2 Digitalization
🚧 This section is quite minimal at the moment 🚧
2.1 Digitalization
For our purposes, we will define digitalization in relation to the socio-technical consequences of digitization, the conversion of analogue streams of information into digital form (Brennen and Kreiss 2016; Bockshecker, Hackstein, and Baumöl 2018).
We will skirt the discussion on what a “digital” form of information actually means. It’s not as easy as it seems and things get very deep, very fast. See for example this working paper for some thought-provoking stuff, including a convincing argument for why an alphabet itself, without considering how it is consumed, is already digital: Haigh and Gießmann (2023).
2.2 The discoursive construction of digitalization
If sustainability transformations are socio-technical change process oriented toward the normative concept of sustainability - are there normative goals that digitalization is oriented toward?

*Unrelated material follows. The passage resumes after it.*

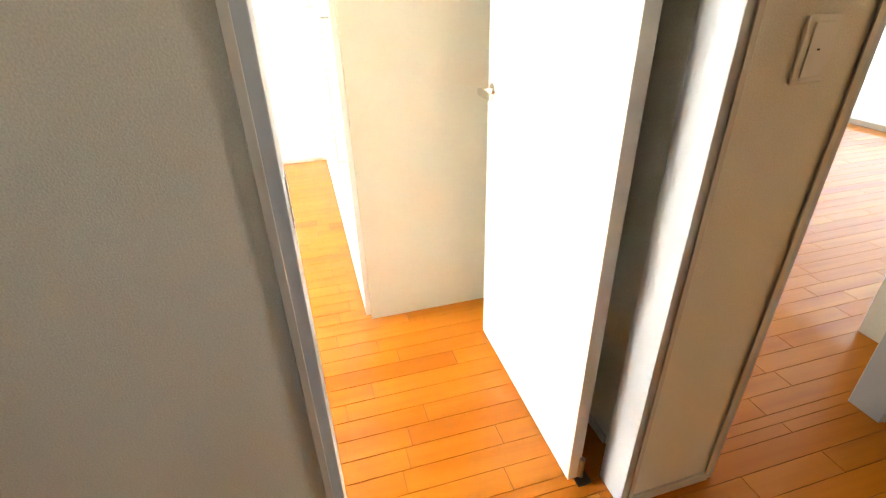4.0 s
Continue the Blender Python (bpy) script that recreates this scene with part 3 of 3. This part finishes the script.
for x, y in ((-0.457, -3.50), (-1.351, -3.55), (-4.03, -5.32), (-5.04, -7.65)):
    downlight(x, y)
det = thing("smoke_detector", "small round white detector on the ceiling", "detector", at=pose(-2.277, -3.608, CEIL))
part("base", rod(bmesh.new(), (0, 0, -0.006), (0, 0, -0.0006), 0.036, 0.038, 28), WHITE_PLAIN, det)
part("collar", rod(bmesh.new(), (0, 0, -0.016), (0, 0, -0.0062), 0.020, 0.024, 24), WHITE_PLAIN, det)
part("cage", ring(bmesh.new(), 0.011, 0.016, -0.030, -0.026), BRASSY, det, "brown sensor cage")
for k in range(3):
    a = 2 * math.pi * k / 3
    part("strut", rod(bmesh.new(), (0.0135 * math.cos(a), 0.0135 * math.sin(a), -0.0262), (0.0135 * math.cos(a), 0.0135 * math.sin(a), -0.0161), 0.0016, sides=8), BRASSY, det)
part("sensor", rod(bmesh.new(), (0, 0, -0.028), (0, 0, -0.0162), 0.005, 0.004, 12), BRASSY, det)


# ---- switches and outlets: plates in their own yz plane, standing out towards +x ----
def plate(name, m, label, category, width, height, face_w, face_h, marks):
    p = thing(name, label, category, at=m)
    part("cover", boxes((0.0003, 0.007, -width / 2, width / 2, -height / 2, height / 2), bevel=0.0025), WHITE_PLAIN, p)
    part("rocker", boxes((0.0072, 0.010, -face_w / 2, face_w / 2, -face_h / 2, face_h / 2), bevel=0.0012), WHITE_PLAIN, p)
    for y0, y1, z0, z1 in marks:
        part("mark", boxes((0.0101, 0.0106, y0, y1, z0, z1)), BLACK, p)
    return p


plate("light_switch", pose(WX, -3.413, 1.168), "white light switch beside the bedroom doorway", "light switch", 0.070, 0.118, 0.040, 0.078, [])
slots = [(-0.0075, -0.0055, 0.012, 0.020), (0.0055, 0.0075, 0.012, 0.020), (-0.0075, -0.0055, -0.020, -0.012), (0.0055, 0.0075, -0.020, -0.012)]
plate("power_outlet", pose(WX, -3.430, 0.130), "white double outlet low on the wall near the door", "power outlet", 0.070, 0.090, 0.030, 0.060, slots)
plate("power_outlet", pose(WX, -1.06, 0.130), "white double outlet low on the wall beside the pier", "power outlet", 0.070, 0.118, 0.030, 0.060, slots)
plate("light_switch", pose(HX, -4.505, 1.165, 0, 0, 180), "white light switch on the hall wall between two doorways", "light switch",
      0.070, 0.108, 0.042, 0.086, [(-0.003, 0.003, -0.001, 0.002)])
plate("light_switch", pose(HWX, -5.66, 1.22), "small switch on the shaded hall wall", "light switch", 0.070, 0.118, 0.040, 0.078, [])

# ---- second room's tall window ----
w2 = thing("window_2", "tall window with blue-grey frame and pale bolted panels", "window", kind="structure")
part("window_frame", boxes((-0.355, -0.281, -8.84, -8.70, 0.0, 2.279), (-2.999, -2.93, -8.84, -8.70, 0.0, 2.279), (-2.93, -0.355, -8.84, -8.70, 2.20, 2.279), bevel=0.004), BLUEFRAME, w2)
part("window_sill", boxes((-2.93, -0.355, -8.84, -8.62, 0.0, 0.05), bevel=0.004), WHITE, w2)
for k in range(3):
    x0 = -2.928 + k * 0.858
    pn = part("pane", boxes((x0, x0 + 0.852, -8.79, -8.78, 0.052, 2.198)), FROST_BLUE, w2, "pale blue frosted panel")
    pn.visible_shadow = False
    for z in (0.25, 0.62, 1.0, 1.38, 1.76, 2.1):
        part("bolt", rod(bmesh.new(), (x0 + 0.76, -8.782, z), (x0 + 0.76, -8.772, z), 0.010, sides=10), SATIN, pn)

# ---- living room window, rail and trees ----
w3 = thing("window_3", "wide clear living room window looking out on trees", "window", kind="structure")
part("window_frame", boxes((-9.0, -4.4, -10.66, -10.56, 0.80, 0.84), (-9.0, -4.4, -10.66, -10.56, 2.20, 2.24), (-9.0, -8.96, -10.66, -10.56, 0.84, 2.20),
                           (-4.44, -4.4, -10.66, -10.56, 0.84, 2.20), bevel=0.003), TRIM, w3)
part("window_sill", boxes((-9.0, -4.4, -10.56, -10.49, 0.78, 0.80), bevel=0.003), WHITE, w3)
pane3 = part("pane", boxes((-8.96, -4.44, -10.615, -10.607, 0.84, 2.20)), PANE, w3)
pane3.visible_shadow = False
rail = thing("outside_railing", "thin white horizontal rails outside the window", "railing")
for z in (1.50, 1.78, 2.06):
    part("rail", rod(bmesh.new(), (-9.4, -11.5, z - 0.02), (-3.9, -11.5, z + 0.02), 0.004), WHITE_PLAIN, rail)
for x in (-9.3, -4.0):
    part("post", rod(bmesh.new(), (x, -11.5, -0.12), (x, -11.5, 2.2), 0.02), WHITE_PLAIN, rail)
setting("balcony_slab", boxes((-9.7, -3.2, -11.7, -10.72, -0.25, -0.12)), CONCRETE, "narrow concrete balcony under the window", "balcony")


def tree(x, y, height, spread, seed):
    r = random.Random(seed)
    t = thing("tree", "broad leafy green tree outside the building", "tree", group="trees outside", at=pose(x, y, -3.2))
    bm = bmesh.new()
    rod(bm, (0, 0, 0), (0.1, 0, height * 0.45), 0.22, 0.14, 10)
    tips = []
    for k in range(9):
        a = 2 * math.pi * k / 9 + r.uniform(-0.3, 0.3)
        z0 = height * r.uniform(0.25, 0.45)
        tip = Vector((math.cos(a) * spread * r.uniform(0.4, 0.75), math.sin(a) * spread * r.uniform(0.4, 0.75), height * r.uniform(0.4, 0.9)))
        rod(bm, (0.05, 0, z0), tip, 0.08, 0.02, 7)
        tips.append(tip)
    part("trunk", bm, BARK, t)
    verts, faces = [], []
    for k in range(260):
        base = r.choice(tips)
        centre = base + Vector((r.gauss(0, 0.38), r.gauss(0, 0.38), r.gauss(0, 0.32))) * spread
        for n in range(46):
            p = centre + Vector((r.gauss(0, 0.20), r.gauss(0, 0.20), r.gauss(0, 0.16)))
            u = Vector((r.uniform(-1, 1), r.uniform(-1, 1), r.uniform(-0.6, 0.6))).normalized()
            v = u.cross(Vector((r.uniform(-1, 1), r.uniform(-1, 1), r.uniform(-1, 1)))).normalized()
            s = r.uniform(0.045, 0.085)
            i = len(verts)
            verts += [p - u * s, p + v * s * 0.45, p + u * s, p - v * s * 0.45]
            faces.append((i, i + 1, i + 2, i + 3))
    me = bpy.data.meshes.new("crown")
    me.from_pydata(verts, [], faces)
    me.materials.append(LEAF)
    crown = new("crown", me)
    crown.parent = t
    return t


for n, (x, y, h, s) in enumerate(((-7.4, -15.5, 6.6, 2.3), (-9.6, -17.0, 7.4, 2.6), (-5.2, -17.5, 7.0, 2.6), (-12.2, -19.5, 7.6, 2.8), (-7.6, -20.5, 8.2, 3.0),
                                  (-5.0, -22.5, 10.0, 3.2), (-10.2, -23.5, 10.5, 3.3), (-7.4, -26.0, 12.5, 3.6), (-12.6, -27.5, 12.5, 3.6), (-16.2, -23.0, 10.0, 3.2))):
    tree(x, y, h, s, 11 + n)


# ---- floor boards ----
def board_mesh(length):
    """One floor board on its top's centre: eased top edges."""
    bm = bmesh.new()
    w, e, h = 0.0777 / 2 - 0.0008, 0.0005, 0.006
    l = length / 2 - 0.0008
    low = [bm.verts.new((sx * w, sy * l, -h)) for sx, sy in ((-1, -1), (1, -1), (1, 1), (-1, 1))]
    mid = [bm.verts.new((sx * w, sy * l, -e)) for sx, sy in ((-1, -1), (1, -1), (1, 1), (-1, 1))]
    top = [bm.verts.new((sx * (w - e), sy * (l - e), 0)) for sx, sy in ((-1, -1), (1, -1), (1, 1), (-1, 1))]
    for a, b in ((low, mid), (mid, top)):
        for k in range(4):
            bm.faces.new((a[k], a[(k + 1) % 4], b[(k + 1) % 4], b[k]))
    bm.faces.new(top)
    return bm


LENGTHS = (0.30, 0.45, 0.60, 0.75, 0.90, 1.05)
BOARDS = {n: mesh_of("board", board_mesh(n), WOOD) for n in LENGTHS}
BW = 0.0777
SEAM = -2.707


def row_cuts(r, start, end):
    """Board ends along a row, from start down to end."""
    y = start + r.uniform(0.0, 0.6)
    while y > end:
        n = r.choice(LENGTHS[1:] if r.random() < 0.85 else LENGTHS[:2])
        yield y, n
        y -= n


def bare_rows(name, x0, x1, y0, y1, seed):
    """Boards in one mesh, cut to the area."""
    r = random.Random(seed)
    verts, faces = [], []
    first = math.floor((x0 - SEAM) / BW)
    for k in range(first, math.ceil((x1 - SEAM) / BW)):
        a, b = max(x0, SEAM + k * BW) + 0.0008, min(x1, SEAM + (k + 1) * BW) - 0.0008
        if b - a < 0.004:
            continue
        for top, n in row_cuts(r, y1, y0):
            c, d = max(y0, top - n) + 0.0008, min(y1, top) - 0.0008
            if d - c < 0.004:
                continue
            i, e = len(verts), 0.0005
            verts += [(a, c, -0.006), (b, c, -0.006), (b, d, -0.006), (a, d, -0.006), (a, c, -e), (b, c, -e), (b, d, -e), (a, d, -e),
                      (a + e, c + e, 0), (b - e, c + e, 0), (b - e, d - e, 0), (a + e, d - e, 0)]
            for s in (0, 4):
                faces += [(i + s + q, i + s + (q + 1) % 4, i + s + 4 + (q + 1) % 4, i + s + 4 + q) for q in range(4)]
            faces.append((i + 8, i + 9, i + 10, i + 11))
    me = bpy.data.meshes.new(name)
    me.from_pydata(verts, [], faces)
    me.materials.append(WOOD)
    ob = new(name, me)
    ob.parent = floor
    ob["kind"] = "stuff"
    return ob


# the bedroom's boards are pieces of their own as far as they run whole; short ends and the other rooms are joined
r = random.Random(3)
edge_v, edge_f = [], []
k0, k1 = math.floor((WX - SEAM) / BW), math.ceil((0 - SEAM) / BW)
ROOM0, ROOM1 = SY, -0.02
for k in range(k0, k1):
    xa, xb = SEAM + k * BW, SEAM + (k + 1) * BW
    for top, n in row_cuts(r, ROOM1, ROOM0):
        lo, hi = top - n, top
        if xa > WX and xb < 0 and lo > ROOM0 and hi < ROOM1:
            b = new("board", BOARDS[n])
            b.parent = floor
            b.location = ((xa + xb) / 2, (lo + hi) / 2, 0)
            continue
        a, b2, c, d = max(xa, WX) + 0.0008, min(xb, 0) - 0.0008, max(lo, ROOM0) + 0.0008, min(hi, ROOM1) - 0.0008
        if b2 - a < 0.004 or d - c < 0.004:
            continue
        i, e = len(edge_v), 0.0005
        edge_v += [(a, c, -0.006), (b2, c, -0.006), (b2, d, -0.006), (a, d, -0.006), (a, c, -e), (b2, c, -e), (b2, d, -e), (a, d, -e),
                   (a + e, c + e, 0), (b2 - e, c + e, 0), (b2 - e, d - e, 0), (a + e, d - e, 0)]
        for s in (0, 4):
            edge_f += [(i + s + q, i + s + (q + 1) % 4, i + s + 4 + (q + 1) % 4, i + s + 4 + q) for q in range(4)]
        edge_f.append((i + 8, i + 9, i + 10, i + 11))
me = bpy.data.meshes.new("cut_boards")
me.from_pydata(edge_v, [], edge_f)
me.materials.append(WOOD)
cut = new("cut_boards", me)
cut.parent = floor
cut["kind"] = "stuff"
bare_rows("hall_boards", HWB, WX, -6.4, -1.1, 21)
bare_rows("second_room_boards", WX, -0.28, -8.72, R2N, 22)
bare_rows("living_boards", -9.6, WX, -10.52, -6.4, 23)
bare_rows("first_room_boards", -6.4, HWB, -5.4, -1.9, 24)

# a dark split along one board
split = bmesh.new()
rim_low, rim_high = [], []
for k in range(9):
    u = k / 8
    half = 0.0016 * math.sin(math.pi * min(1.0, 0.04 + u)) + 0.0002
    mid = -0.7535 + 0.0022 * math.sin(7 * u)
    rim_low.append(split.verts.new((mid - half, -2.06 + 0.28 * u, 0.0005)))
    rim_high.append(split.verts.new((mid + half, -2.06 + 0.28 * u, 0.0005)))
for k in range(8):
    split.faces.new((rim_low[k], rim_high[k], rim_high[k + 1], rim_low[k + 1]))
part("board_split", split, SUBFLOOR, floor, "dark split in a floor board")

This is an absolutely crucial question as what and how to digitize is always a decision and not an inevitability. As is the regulation or non-regulation of the socio-technical consequences.
As such, the most important thing to note here is that the direction of digitalization but depends on its discursive construction (Marenco and Seidl 2021). Current research on the discursive construction of digitalization has mostly found that it is framed in terms of technological inevitability (Henriksson, Witzell, and Isaksson 2019; Hallin et al. 2022).
This is strikingly evident in all sorts of “smart” approaches to doing things - who could be against something turned into its smart version, right?